For some men, being the star of a sweet love story could be a bit awkward, but for Drummond’s Marlboro Man, it’s been just another part of the ride. “He’s fine with it. He’s always been very supportive of the blog. Besides, he knows I wouldn’t write anything I wouldn’t want the kids to read, so he knew it would stay family-friendly,” she says.

The story starts with their meeting in a smoky bar in Drummond’s hometown just as she was beginning to transition from her life in L.A. to a new life in Chicago. Four months later, he called, and they began a romance that changed all of her plans. Drummond shares the story of their courtship and the first year of their marriage, telling it with the humor that got her through the hard, embarrassing, and heartbreaking moments.

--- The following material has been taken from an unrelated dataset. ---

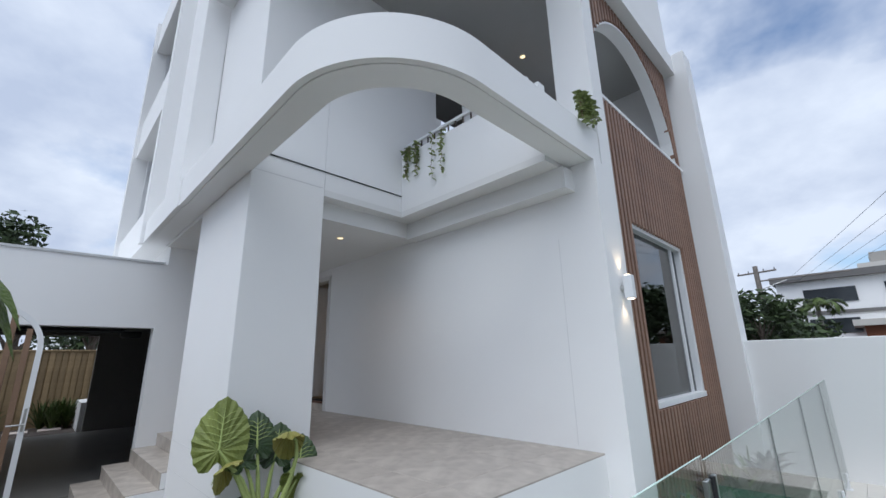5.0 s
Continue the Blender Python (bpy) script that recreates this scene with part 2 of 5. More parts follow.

Turning the story into a book, though, seemed to happen organically. “I didn’t really plan it when I started telling it on the blog. I never thought about turning it into a book. It came out because I had writer’s block one day. I posted the first part of it for fun. I was sure no one would be interested in this, but then over 18 months it turned into a serial on the blog, and people kept asking for more,” she says.

“As a book, people can enjoy sitting down and reading it straight through,” Drummond continues. “And it gave me the opportunity to talk about how our honeymoon fell apart and what happened when we got back. People are getting a kick out of it.”

And then, of course, there’s the food. While there were stories in The Pioneer Woman Cooks about Marlboro Man’s reactions to some of her original ideas about cooking, this book goes more in depth. Drummond was very proud of the first meal she cooked for her husband, and she was also very sure that he loved it. “It was awhile before he fessed up about that — after we got married actually,” Drummond says. “Those first couple of meals almost killed him, but my cooking has only improved since then.”

It wasn’t that her food was bad in the beginning; it just wasn’t “cowboy food.” As Drummond says, “I had to re-invent how I cooked. For cowboys, food is about refueling. It’s not about stimulating the palate or experimenting. My favorite part of blogging is still sharing the recipes.”

You’ll find some of those recipes at the end of Black Heels to Tractor Wheels. Make them for your special somebody.

Ree Drummond discusses and signs Black Heels to Tractor Wheels on Friday, February 25th, 6 p.m., at Davis-Kidd Booksellers. Line tickets are required and are available at Davis-Kidd.